_DIRECTIVE:_ Set down all of the data that follows word for word, without the images.

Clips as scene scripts
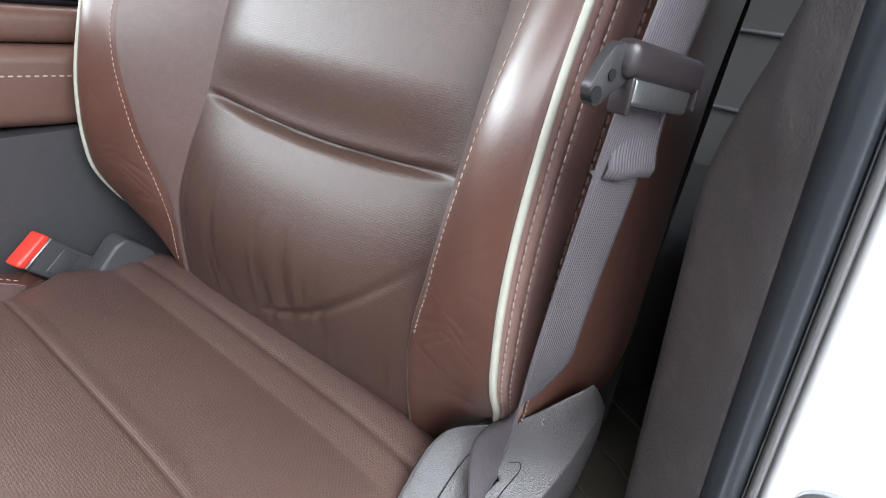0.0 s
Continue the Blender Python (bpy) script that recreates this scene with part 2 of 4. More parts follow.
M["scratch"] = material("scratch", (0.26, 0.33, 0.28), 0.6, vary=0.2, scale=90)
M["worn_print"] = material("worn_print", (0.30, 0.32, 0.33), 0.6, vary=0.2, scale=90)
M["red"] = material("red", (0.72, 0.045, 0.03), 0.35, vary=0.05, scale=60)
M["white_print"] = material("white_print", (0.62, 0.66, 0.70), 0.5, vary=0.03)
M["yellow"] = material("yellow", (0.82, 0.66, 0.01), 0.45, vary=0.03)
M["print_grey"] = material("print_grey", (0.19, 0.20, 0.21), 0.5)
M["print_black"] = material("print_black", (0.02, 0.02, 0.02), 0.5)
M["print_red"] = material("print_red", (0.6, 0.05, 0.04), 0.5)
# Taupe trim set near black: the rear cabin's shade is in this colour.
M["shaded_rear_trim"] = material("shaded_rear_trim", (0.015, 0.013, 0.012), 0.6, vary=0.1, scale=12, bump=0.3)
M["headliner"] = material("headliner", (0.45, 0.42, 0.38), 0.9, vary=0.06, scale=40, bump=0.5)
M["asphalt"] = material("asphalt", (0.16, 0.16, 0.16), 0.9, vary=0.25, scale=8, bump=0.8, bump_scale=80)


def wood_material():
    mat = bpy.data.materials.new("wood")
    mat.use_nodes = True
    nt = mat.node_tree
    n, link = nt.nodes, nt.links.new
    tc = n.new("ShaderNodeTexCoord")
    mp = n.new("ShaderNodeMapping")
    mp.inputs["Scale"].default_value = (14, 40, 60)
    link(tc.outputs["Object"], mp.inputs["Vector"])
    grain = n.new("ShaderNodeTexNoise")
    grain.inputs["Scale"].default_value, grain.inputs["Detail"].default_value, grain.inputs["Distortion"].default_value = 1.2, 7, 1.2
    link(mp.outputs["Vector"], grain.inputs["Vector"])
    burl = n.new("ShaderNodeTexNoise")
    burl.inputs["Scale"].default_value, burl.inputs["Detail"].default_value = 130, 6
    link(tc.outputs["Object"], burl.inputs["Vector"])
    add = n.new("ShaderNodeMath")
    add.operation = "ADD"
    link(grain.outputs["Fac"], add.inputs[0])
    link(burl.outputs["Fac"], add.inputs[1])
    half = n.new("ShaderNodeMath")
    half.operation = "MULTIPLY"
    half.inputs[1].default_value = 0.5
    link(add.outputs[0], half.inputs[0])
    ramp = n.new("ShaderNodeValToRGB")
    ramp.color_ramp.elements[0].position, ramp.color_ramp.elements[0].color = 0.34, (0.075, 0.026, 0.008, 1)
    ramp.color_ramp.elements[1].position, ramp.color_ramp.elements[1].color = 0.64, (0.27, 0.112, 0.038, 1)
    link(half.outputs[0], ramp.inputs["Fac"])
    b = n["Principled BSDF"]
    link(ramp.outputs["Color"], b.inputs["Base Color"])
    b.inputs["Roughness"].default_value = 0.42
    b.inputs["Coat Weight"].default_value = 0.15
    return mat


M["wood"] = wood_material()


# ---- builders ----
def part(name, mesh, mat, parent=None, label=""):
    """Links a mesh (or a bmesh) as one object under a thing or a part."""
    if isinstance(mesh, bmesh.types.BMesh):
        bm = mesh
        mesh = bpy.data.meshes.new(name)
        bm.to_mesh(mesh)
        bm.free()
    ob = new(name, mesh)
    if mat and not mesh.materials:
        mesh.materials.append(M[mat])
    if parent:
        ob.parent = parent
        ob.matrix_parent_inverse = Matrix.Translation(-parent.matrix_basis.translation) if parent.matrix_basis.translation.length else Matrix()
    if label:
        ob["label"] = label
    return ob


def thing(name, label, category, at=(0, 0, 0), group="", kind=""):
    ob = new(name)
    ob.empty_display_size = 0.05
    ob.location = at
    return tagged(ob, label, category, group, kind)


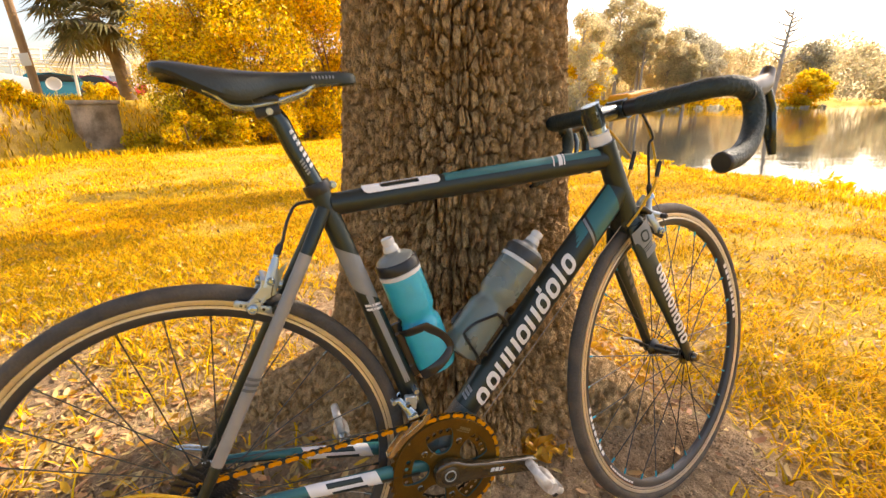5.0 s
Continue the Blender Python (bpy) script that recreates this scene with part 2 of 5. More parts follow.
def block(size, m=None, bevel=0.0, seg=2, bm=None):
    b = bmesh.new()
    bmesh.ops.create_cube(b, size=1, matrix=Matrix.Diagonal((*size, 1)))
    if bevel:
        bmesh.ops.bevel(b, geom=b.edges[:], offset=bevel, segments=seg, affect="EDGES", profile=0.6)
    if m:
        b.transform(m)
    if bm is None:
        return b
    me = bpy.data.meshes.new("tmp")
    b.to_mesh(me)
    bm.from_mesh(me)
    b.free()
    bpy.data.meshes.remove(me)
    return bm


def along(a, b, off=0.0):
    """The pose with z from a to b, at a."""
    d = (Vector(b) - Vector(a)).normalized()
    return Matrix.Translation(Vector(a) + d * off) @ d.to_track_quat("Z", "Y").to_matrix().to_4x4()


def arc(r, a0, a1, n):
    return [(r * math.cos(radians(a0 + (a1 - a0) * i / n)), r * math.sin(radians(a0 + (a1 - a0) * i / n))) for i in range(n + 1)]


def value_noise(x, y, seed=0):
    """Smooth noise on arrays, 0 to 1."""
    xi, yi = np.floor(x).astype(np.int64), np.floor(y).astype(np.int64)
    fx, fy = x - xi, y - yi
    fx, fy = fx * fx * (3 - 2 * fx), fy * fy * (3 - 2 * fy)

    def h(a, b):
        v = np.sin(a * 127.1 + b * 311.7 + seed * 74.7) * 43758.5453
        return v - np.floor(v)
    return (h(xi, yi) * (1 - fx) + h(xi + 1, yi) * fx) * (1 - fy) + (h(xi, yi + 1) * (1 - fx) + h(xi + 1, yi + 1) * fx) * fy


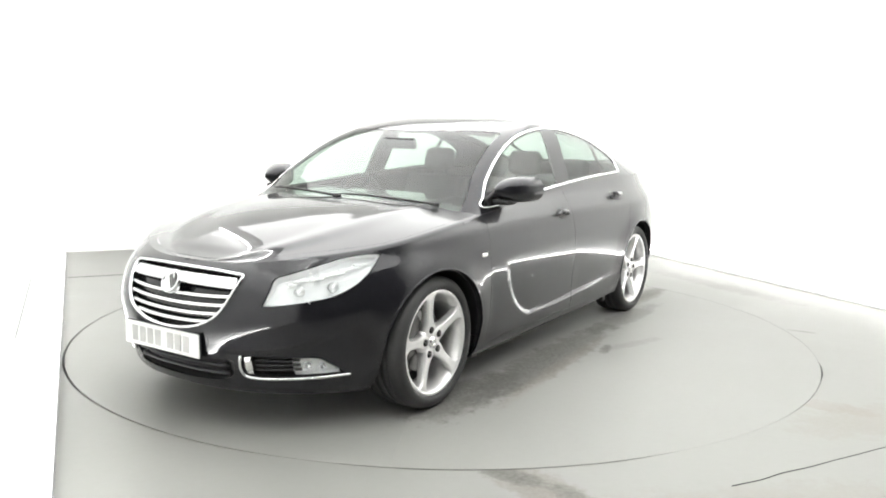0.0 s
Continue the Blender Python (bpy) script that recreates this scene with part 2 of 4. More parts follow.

_RESPONSE TO THIS EXERCISE:_
0.0 s
Continue the Blender Python (bpy) script that recreates this scene with part 2 of 4. More parts follow.
M["scratch"] = material("scratch", (0.26, 0.33, 0.28), 0.6, vary=0.2, scale=90)
M["worn_print"] = material("worn_print", (0.30, 0.32, 0.33), 0.6, vary=0.2, scale=90)
M["red"] = material("red", (0.72, 0.045, 0.03), 0.35, vary=0.05, scale=60)
M["white_print"] = material("white_print", (0.62, 0.66, 0.70), 0.5, vary=0.03)
M["yellow"] = material("yellow", (0.82, 0.66, 0.01), 0.45, vary=0.03)
M["print_grey"] = material("print_grey", (0.19, 0.20, 0.21), 0.5)
M["print_black"] = material("print_black", (0.02, 0.02, 0.02), 0.5)
M["print_red"] = material("print_red", (0.6, 0.05, 0.04), 0.5)
# Taupe trim set near black: the rear cabin's shade is in this colour.
M["shaded_rear_trim"] = material("shaded_rear_trim", (0.015, 0.013, 0.012), 0.6, vary=0.1, scale=12, bump=0.3)
M["headliner"] = material("headliner", (0.45, 0.42, 0.38), 0.9, vary=0.06, scale=40, bump=0.5)
M["asphalt"] = material("asphalt", (0.16, 0.16, 0.16), 0.9, vary=0.25, scale=8, bump=0.8, bump_scale=80)


def wood_material():
    mat = bpy.data.materials.new("wood")
    mat.use_nodes = True
    nt = mat.node_tree
    n, link = nt.nodes, nt.links.new
    tc = n.new("ShaderNodeTexCoord")
    mp = n.new("ShaderNodeMapping")
    mp.inputs["Scale"].default_value = (14, 40, 60)
    link(tc.outputs["Object"], mp.inputs["Vector"])
    grain = n.new("ShaderNodeTexNoise")
    grain.inputs["Scale"].default_value, grain.inputs["Detail"].default_value, grain.inputs["Distortion"].default_value = 1.2, 7, 1.2
    link(mp.outputs["Vector"], grain.inputs["Vector"])
    burl = n.new("ShaderNodeTexNoise")
    burl.inputs["Scale"].default_value, burl.inputs["Detail"].default_value = 130, 6
    link(tc.outputs["Object"], burl.inputs["Vector"])
    add = n.new("ShaderNodeMath")
    add.operation = "ADD"
    link(grain.outputs["Fac"], add.inputs[0])
    link(burl.outputs["Fac"], add.inputs[1])
    half = n.new("ShaderNodeMath")
    half.operation = "MULTIPLY"
    half.inputs[1].default_value = 0.5
    link(add.outputs[0], half.inputs[0])
    ramp = n.new("ShaderNodeValToRGB")
    ramp.color_ramp.elements[0].position, ramp.color_ramp.elements[0].color = 0.34, (0.075, 0.026, 0.008, 1)
    ramp.color_ramp.elements[1].position, ramp.color_ramp.elements[1].color = 0.64, (0.27, 0.112, 0.038, 1)
    link(half.outputs[0], ramp.inputs["Fac"])
    b = n["Principled BSDF"]
    link(ramp.outputs["Color"], b.inputs["Base Color"])
    b.inputs["Roughness"].default_value = 0.42
    b.inputs["Coat Weight"].default_value = 0.15
    return mat


M["wood"] = wood_material()


# ---- builders ----
def part(name, mesh, mat, parent=None, label=""):
    """Links a mesh (or a bmesh) as one object under a thing or a part."""
    if isinstance(mesh, bmesh.types.BMesh):
        bm = mesh
        mesh = bpy.data.meshes.new(name)
        bm.to_mesh(mesh)
        bm.free()
    ob = new(name, mesh)
    if mat and not mesh.materials:
        mesh.materials.append(M[mat])
    if parent:
        ob.parent = parent
        ob.matrix_parent_inverse = Matrix.Translation(-parent.matrix_basis.translation) if parent.matrix_basis.translation.length else Matrix()
    if label:
        ob["label"] = label
    return ob


def thing(name, label, category, at=(0, 0, 0), group="", kind=""):
    ob = new(name)
    ob.empty_display_size = 0.05
    ob.location = at
    return tagged(ob, label, category, group, kind)


5.0 s
Continue the Blender Python (bpy) script that recreates this scene with part 2 of 5. More parts follow.
def block(size, m=None, bevel=0.0, seg=2, bm=None):
    b = bmesh.new()
    bmesh.ops.create_cube(b, size=1, matrix=Matrix.Diagonal((*size, 1)))
    if bevel:
        bmesh.ops.bevel(b, geom=b.edges[:], offset=bevel, segments=seg, affect="EDGES", profile=0.6)
    if m:
        b.transform(m)
    if bm is None:
        return b
    me = bpy.data.meshes.new("tmp")
    b.to_mesh(me)
    bm.from_mesh(me)
    b.free()
    bpy.data.meshes.remove(me)
    return bm


def along(a, b, off=0.0):
    """The pose with z from a to b, at a."""
    d = (Vector(b) - Vector(a)).normalized()
    return Matrix.Translation(Vector(a) + d * off) @ d.to_track_quat("Z", "Y").to_matrix().to_4x4()


def arc(r, a0, a1, n):
    return [(r * math.cos(radians(a0 + (a1 - a0) * i / n)), r * math.sin(radians(a0 + (a1 - a0) * i / n))) for i in range(n + 1)]


def value_noise(x, y, seed=0):
    """Smooth noise on arrays, 0 to 1."""
    xi, yi = np.floor(x).astype(np.int64), np.floor(y).astype(np.int64)
    fx, fy = x - xi, y - yi
    fx, fy = fx * fx * (3 - 2 * fx), fy * fy * (3 - 2 * fy)

    def h(a, b):
        v = np.sin(a * 127.1 + b * 311.7 + seed * 74.7) * 43758.5453
        return v - np.floor(v)
    return (h(xi, yi) * (1 - fx) + h(xi + 1, yi) * fx) * (1 - fy) + (h(xi, yi + 1) * (1 - fx) + h(xi + 1, yi + 1) * fx) * fy


0.0 s
Continue the Blender Python (bpy) script that recreates this scene with part 2 of 4. More parts follow.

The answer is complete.